Wong, who is just shy of his 18th birthday, when he will gain the right to drink alcohol, is a veteran of theatrical protest politics. While in high school, at age 14, he and a classmate formed a youth group, Scholarism, to fight the "patriotic education" plan proposed by Beijing's hand-picked leader in Hong Kong, Leung Chun-ying.

At first, their Internet-based movement was seen by many residents as quaintly naive, but as more students joined, it became a potent force in the campaign against the curriculum changes. After big street protests in 2012, the Hong Kong government shelved the plan.

Since then, Scholarism has been a major force in promoting demands for democratic elections that would allow voters to nominate candidates for the city leader, and it promoted a student boycott of classes last week.

"If you told people five years ago that high school students would get involved in politics, they wouldn't have believed you," he told The Times in July. "For students, what we have is persistence in our principles and stubbornness in our ideals," he said, adding, "If students don't stand in the front line, who will?"

Hong Kong's news media has treated him with some of the intensity that it usually devotes to film and pop idols.
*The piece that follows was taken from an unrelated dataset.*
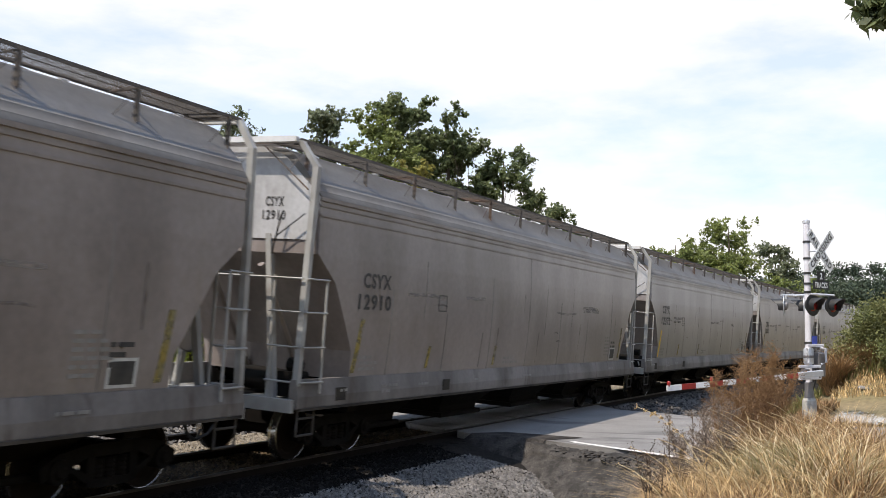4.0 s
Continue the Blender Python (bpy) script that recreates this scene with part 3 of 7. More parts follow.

In July, interest was so high in Wong's university entrance exam score that he held a news conference. (Wong's score turned out to be middling by Hong Kong's rigorous standards, and he has enrolled in a local university that specializes in distance learning.)

Wong has said that he acquired his passion for politics from his parents, Grace and Roger Wong, Protestants who kindled a concern for social injustice and have said they are proud of their son but otherwise stay out of the spotlight.

Wong and the wave of youthful protest he has helped inspire are much less open to compromise than the traditional democracy camp in Hong Kong - a rift that may widen if the Chinese government offers only mild concessions and the protests continue. He did not respond to repeated calls and messages seeking an interview.

In an interview earlier this year with a Hong Kong online publication, Wong argued that "compromising before you even begin fighting is illogical."

"I have no problems with negotiating," he added. "But before doing that, you better have some bargaining chips. If you don't have that, how do you fight a war?"